**Set task**
Without including the pictures, copy out every line below.

**Data excerpt**
---

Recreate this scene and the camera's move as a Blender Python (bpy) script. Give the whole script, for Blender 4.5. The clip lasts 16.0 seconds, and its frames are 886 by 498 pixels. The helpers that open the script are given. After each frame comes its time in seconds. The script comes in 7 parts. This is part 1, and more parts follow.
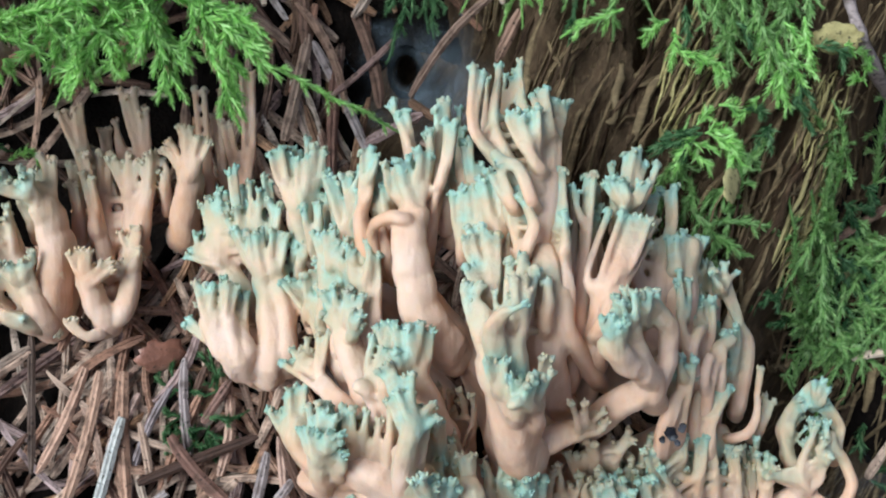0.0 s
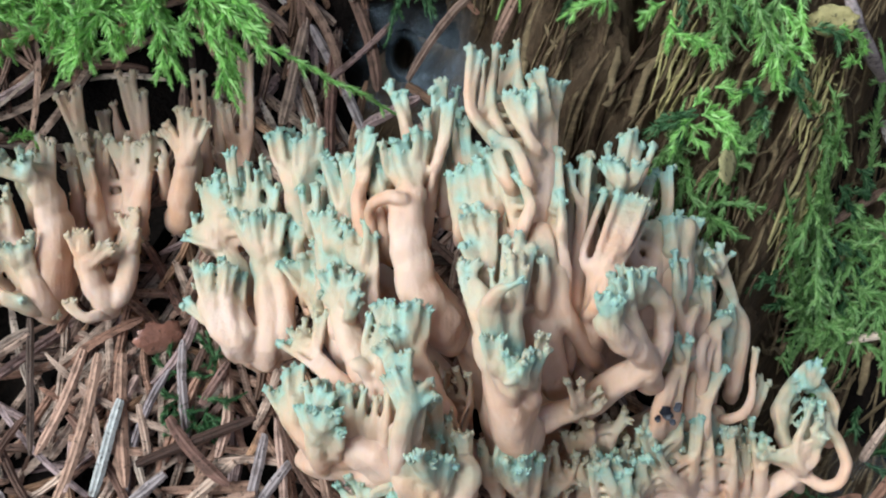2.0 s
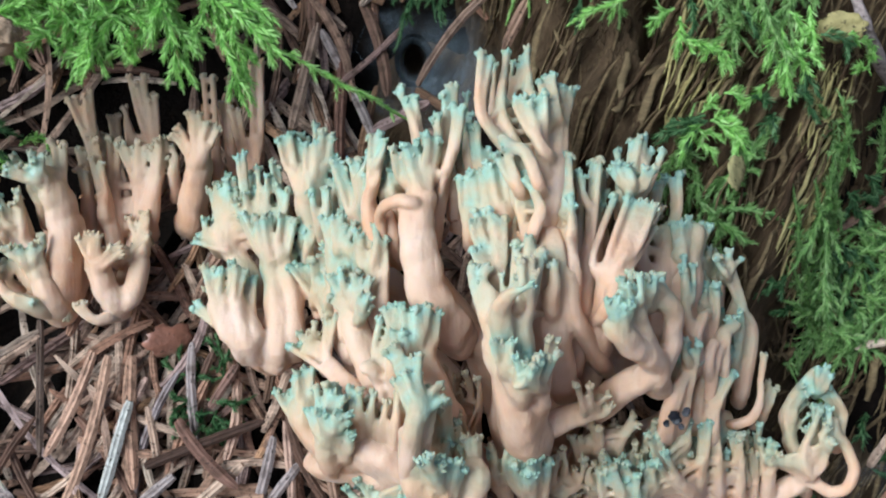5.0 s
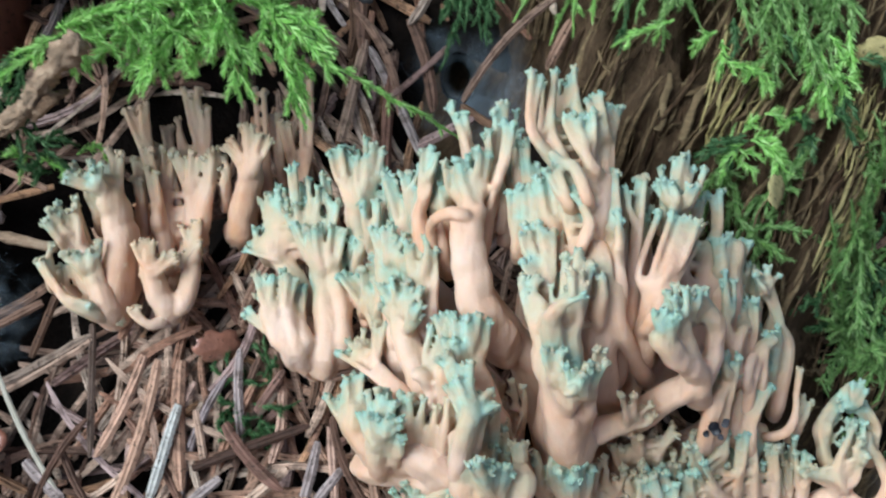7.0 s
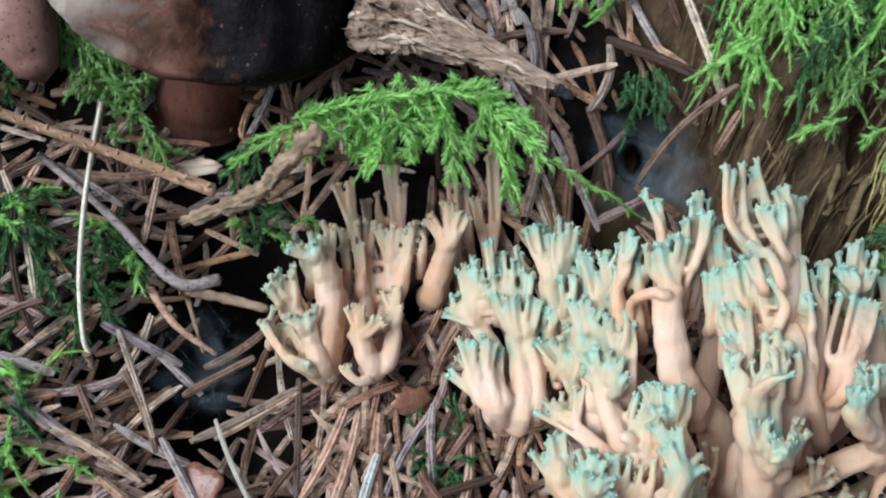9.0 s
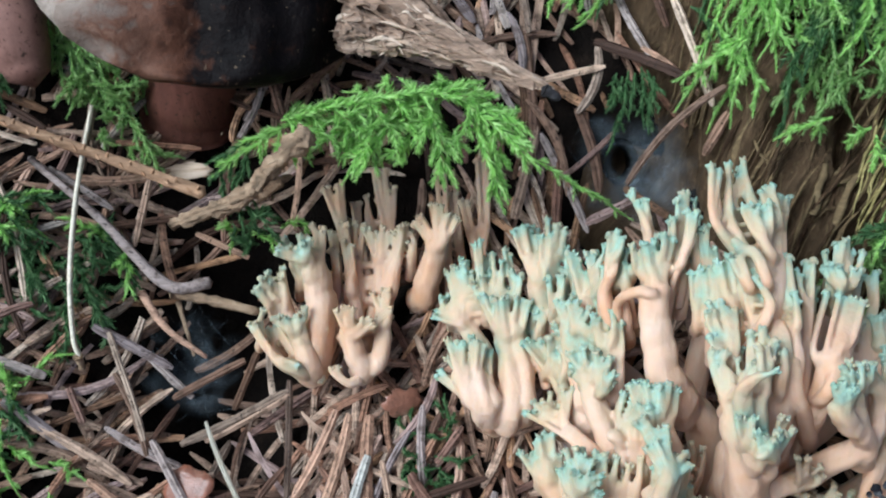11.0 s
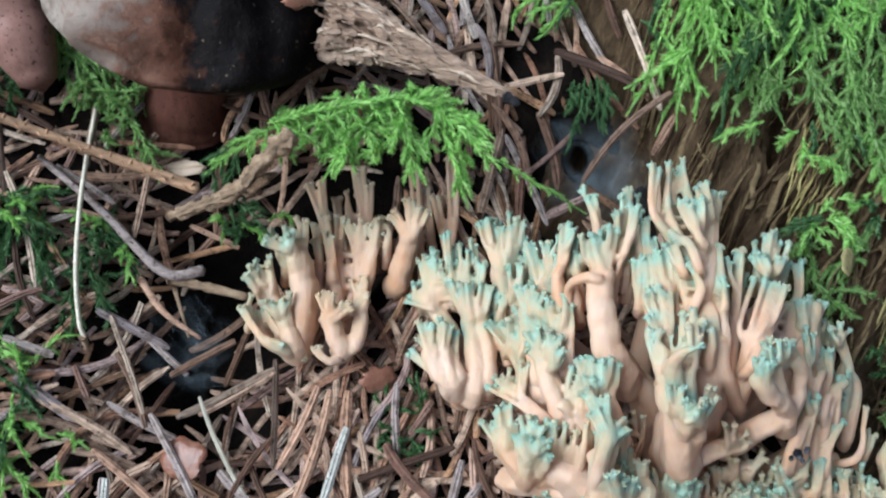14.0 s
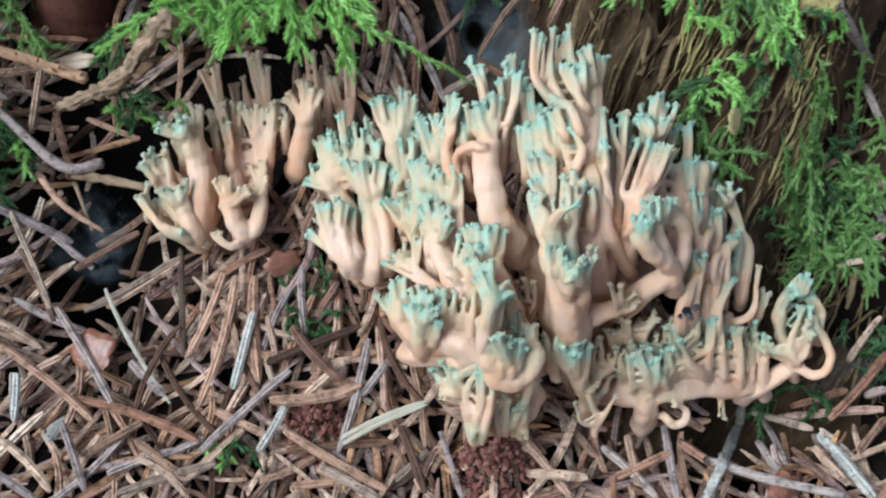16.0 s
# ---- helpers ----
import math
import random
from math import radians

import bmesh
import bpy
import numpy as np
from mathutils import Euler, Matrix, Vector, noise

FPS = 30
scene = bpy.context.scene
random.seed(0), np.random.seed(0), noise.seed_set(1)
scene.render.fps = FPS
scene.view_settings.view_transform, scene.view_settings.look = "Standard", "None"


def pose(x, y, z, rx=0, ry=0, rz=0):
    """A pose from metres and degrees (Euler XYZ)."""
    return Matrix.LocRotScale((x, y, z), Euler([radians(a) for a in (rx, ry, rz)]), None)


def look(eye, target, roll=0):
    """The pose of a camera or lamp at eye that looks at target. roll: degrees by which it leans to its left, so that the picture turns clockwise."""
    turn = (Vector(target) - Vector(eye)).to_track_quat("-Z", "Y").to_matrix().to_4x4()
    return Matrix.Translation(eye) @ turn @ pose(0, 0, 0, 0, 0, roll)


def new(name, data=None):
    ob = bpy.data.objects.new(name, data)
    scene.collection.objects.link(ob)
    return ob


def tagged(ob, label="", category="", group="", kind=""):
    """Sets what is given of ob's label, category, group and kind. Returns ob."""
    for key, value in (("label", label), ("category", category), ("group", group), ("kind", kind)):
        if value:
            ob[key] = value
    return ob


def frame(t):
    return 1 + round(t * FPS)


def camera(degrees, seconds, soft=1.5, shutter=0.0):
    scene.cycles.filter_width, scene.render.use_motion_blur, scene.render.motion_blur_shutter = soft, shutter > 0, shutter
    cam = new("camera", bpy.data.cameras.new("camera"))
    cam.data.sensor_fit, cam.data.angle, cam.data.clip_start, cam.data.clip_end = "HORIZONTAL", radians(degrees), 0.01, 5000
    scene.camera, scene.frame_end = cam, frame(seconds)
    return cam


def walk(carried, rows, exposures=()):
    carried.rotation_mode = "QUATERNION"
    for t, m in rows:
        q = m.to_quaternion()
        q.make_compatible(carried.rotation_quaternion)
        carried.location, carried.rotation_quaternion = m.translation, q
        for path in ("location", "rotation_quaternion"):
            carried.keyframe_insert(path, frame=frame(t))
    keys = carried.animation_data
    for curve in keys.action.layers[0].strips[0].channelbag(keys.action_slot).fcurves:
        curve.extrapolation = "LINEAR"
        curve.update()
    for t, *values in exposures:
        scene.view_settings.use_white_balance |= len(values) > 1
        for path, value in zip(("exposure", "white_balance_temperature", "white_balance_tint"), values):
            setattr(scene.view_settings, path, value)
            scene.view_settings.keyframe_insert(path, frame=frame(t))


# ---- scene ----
cam = camera(45.05, 16.0, soft=2.1, shutter=0.35)
# seconds, eye in metres, then yaw, pitch and roll in degrees
PATH = [
    (0, 0.01370, 0.01465, 0.13730, 4.144, -49.760, -3.305),
    (0.5, 0.01361, 0.01344, 0.13666, 4.218, -49.935, -3.281),
    (1, 0.01382, 0.01305, 0.13666, 4.085, -49.891, -3.149),
    (1.5, 0.01369, 0.01276, 0.13648, 3.974, -49.912, -3.099),
    (2, 0.01390, 0.01231, 0.13635, 4.012, -49.957, -3.135),
    (2.5, 0.01411, 0.01216, 0.13657, 4.026, -49.900, -3.155),
    (3, 0.01426, 0.01260, 0.13679, 4.080, -49.838, -3.232),
    (5.5, 0.01282, 0.01135, 0.13668, 4.355, -49.531, -3.003),
    (6, 0.01258, 0.01066, 0.13700, 4.450, -49.406, -2.904),
    (6.5, 0.01033, 0.00884, 0.13672, 4.721, -49.380, -2.864),
    (7, 0.00750, 0.00760, 0.14033, 5.080, -48.759, -2.758),
    (7.5, -0.00382, 0.00668, 0.14850, 5.991, -48.217, -3.198),
    (8, -0.01188, 0.00312, 0.15543, 6.729, -47.806, -3.381),
    (8.5, -0.01865, -0.00079, 0.16028, 7.609, -47.429, -3.814),
    (9, -0.01838, -0.00165, 0.16108, 8.244, -47.083, -4.056),
    (11.5, -0.01437, -0.00502, 0.15990, 8.263, -46.222, -4.331),
    (12, -0.01265, -0.00760, 0.16008, 8.128, -46.042, -4.169),
    (12.5, -0.01181, -0.00853, 0.16295, 8.129, -46.044, -4.047),
    (13, -0.01444, -0.01421, 0.16772, 8.176, -45.854, -3.837),
    (13.5, -0.00982, -0.01355, 0.17447, 8.008, -45.865, -3.640),
    (14, -0.00883, -0.01835, 0.17432, 7.905, -46.628, -3.977),
    (14.5, -0.00445, -0.02323, 0.17036, 7.841, -48.170, -4.525),
    (15, -0.00332, -0.02747, 0.16694, 7.778, -50.163, -5.195),
    (15.5, 0.00152, -0.02613, 0.16606, 7.619, -51.055, -5.657),
    (16, 0.00857, -0.02358, 0.16839, 6.835, -51.202, -5.712),
]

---

**Result of the task**
Recreate this scene and the camera's move as a Blender Python (bpy) script. Give the whole script, for Blender 4.5. The clip lasts 16.0 seconds, and its frames are 886 by 498 pixels. The helpers that open the script are given. After each frame comes its time in seconds. The script comes in 7 parts. This is part 1, and more parts follow.
0.0 s
2.0 s
5.0 s
7.0 s
9.0 s
11.0 s
14.0 s
16.0 s
# ---- helpers ----
import math
import random
from math import radians

import bmesh
import bpy
import numpy as np
from mathutils import Euler, Matrix, Vector, noise

FPS = 30
scene = bpy.context.scene
random.seed(0), np.random.seed(0), noise.seed_set(1)
scene.render.fps = FPS
scene.view_settings.view_transform, scene.view_settings.look = "Standard", "None"


def pose(x, y, z, rx=0, ry=0, rz=0):
    """A pose from metres and degrees (Euler XYZ)."""
    return Matrix.LocRotScale((x, y, z), Euler([radians(a) for a in (rx, ry, rz)]), None)


def look(eye, target, roll=0):
    """The pose of a camera or lamp at eye that looks at target. roll: degrees by which it leans to its left, so that the picture turns clockwise."""
    turn = (Vector(target) - Vector(eye)).to_track_quat("-Z", "Y").to_matrix().to_4x4()
    return Matrix.Translation(eye) @ turn @ pose(0, 0, 0, 0, 0, roll)


def new(name, data=None):
    ob = bpy.data.objects.new(name, data)
    scene.collection.objects.link(ob)
    return ob


def tagged(ob, label="", category="", group="", kind=""):
    """Sets what is given of ob's label, category, group and kind. Returns ob."""
    for key, value in (("label", label), ("category", category), ("group", group), ("kind", kind)):
        if value:
            ob[key] = value
    return ob


def frame(t):
    return 1 + round(t * FPS)


def camera(degrees, seconds, soft=1.5, shutter=0.0):
    scene.cycles.filter_width, scene.render.use_motion_blur, scene.render.motion_blur_shutter = soft, shutter > 0, shutter
    cam = new("camera", bpy.data.cameras.new("camera"))
    cam.data.sensor_fit, cam.data.angle, cam.data.clip_start, cam.data.clip_end = "HORIZONTAL", radians(degrees), 0.01, 5000
    scene.camera, scene.frame_end = cam, frame(seconds)
    return cam


def walk(carried, rows, exposures=()):
    carried.rotation_mode = "QUATERNION"
    for t, m in rows:
        q = m.to_quaternion()
        q.make_compatible(carried.rotation_quaternion)
        carried.location, carried.rotation_quaternion = m.translation, q
        for path in ("location", "rotation_quaternion"):
            carried.keyframe_insert(path, frame=frame(t))
    keys = carried.animation_data
    for curve in keys.action.layers[0].strips[0].channelbag(keys.action_slot).fcurves:
        curve.extrapolation = "LINEAR"
        curve.update()
    for t, *values in exposures:
        scene.view_settings.use_white_balance |= len(values) > 1
        for path, value in zip(("exposure", "white_balance_temperature", "white_balance_tint"), values):
            setattr(scene.view_settings, path, value)
            scene.view_settings.keyframe_insert(path, frame=frame(t))


# ---- scene ----
cam = camera(45.05, 16.0, soft=2.1, shutter=0.35)
# seconds, eye in metres, then yaw, pitch and roll in degrees
PATH = [
    (0, 0.01370, 0.01465, 0.13730, 4.144, -49.760, -3.305),
    (0.5, 0.01361, 0.01344, 0.13666, 4.218, -49.935, -3.281),
    (1, 0.01382, 0.01305, 0.13666, 4.085, -49.891, -3.149),
    (1.5, 0.01369, 0.01276, 0.13648, 3.974, -49.912, -3.099),
    (2, 0.01390, 0.01231, 0.13635, 4.012, -49.957, -3.135),
    (2.5, 0.01411, 0.01216, 0.13657, 4.026, -49.900, -3.155),
    (3, 0.01426, 0.01260, 0.13679, 4.080, -49.838, -3.232),
    (5.5, 0.01282, 0.01135, 0.13668, 4.355, -49.531, -3.003),
    (6, 0.01258, 0.01066, 0.13700, 4.450, -49.406, -2.904),
    (6.5, 0.01033, 0.00884, 0.13672, 4.721, -49.380, -2.864),
    (7, 0.00750, 0.00760, 0.14033, 5.080, -48.759, -2.758),
    (7.5, -0.00382, 0.00668, 0.14850, 5.991, -48.217, -3.198),
    (8, -0.01188, 0.00312, 0.15543, 6.729, -47.806, -3.381),
    (8.5, -0.01865, -0.00079, 0.16028, 7.609, -47.429, -3.814),
    (9, -0.01838, -0.00165, 0.16108, 8.244, -47.083, -4.056),
    (11.5, -0.01437, -0.00502, 0.15990, 8.263, -46.222, -4.331),
    (12, -0.01265, -0.00760, 0.16008, 8.128, -46.042, -4.169),
    (12.5, -0.01181, -0.00853, 0.16295, 8.129, -46.044, -4.047),
    (13, -0.01444, -0.01421, 0.16772, 8.176, -45.854, -3.837),
    (13.5, -0.00982, -0.01355, 0.17447, 8.008, -45.865, -3.640),
    (14, -0.00883, -0.01835, 0.17432, 7.905, -46.628, -3.977),
    (14.5, -0.00445, -0.02323, 0.17036, 7.841, -48.170, -4.525),
    (15, -0.00332, -0.02747, 0.16694, 7.778, -50.163, -5.195),
    (15.5, 0.00152, -0.02613, 0.16606, 7.619, -51.055, -5.657),
    (16, 0.00857, -0.02358, 0.16839, 6.835, -51.202, -5.712),
]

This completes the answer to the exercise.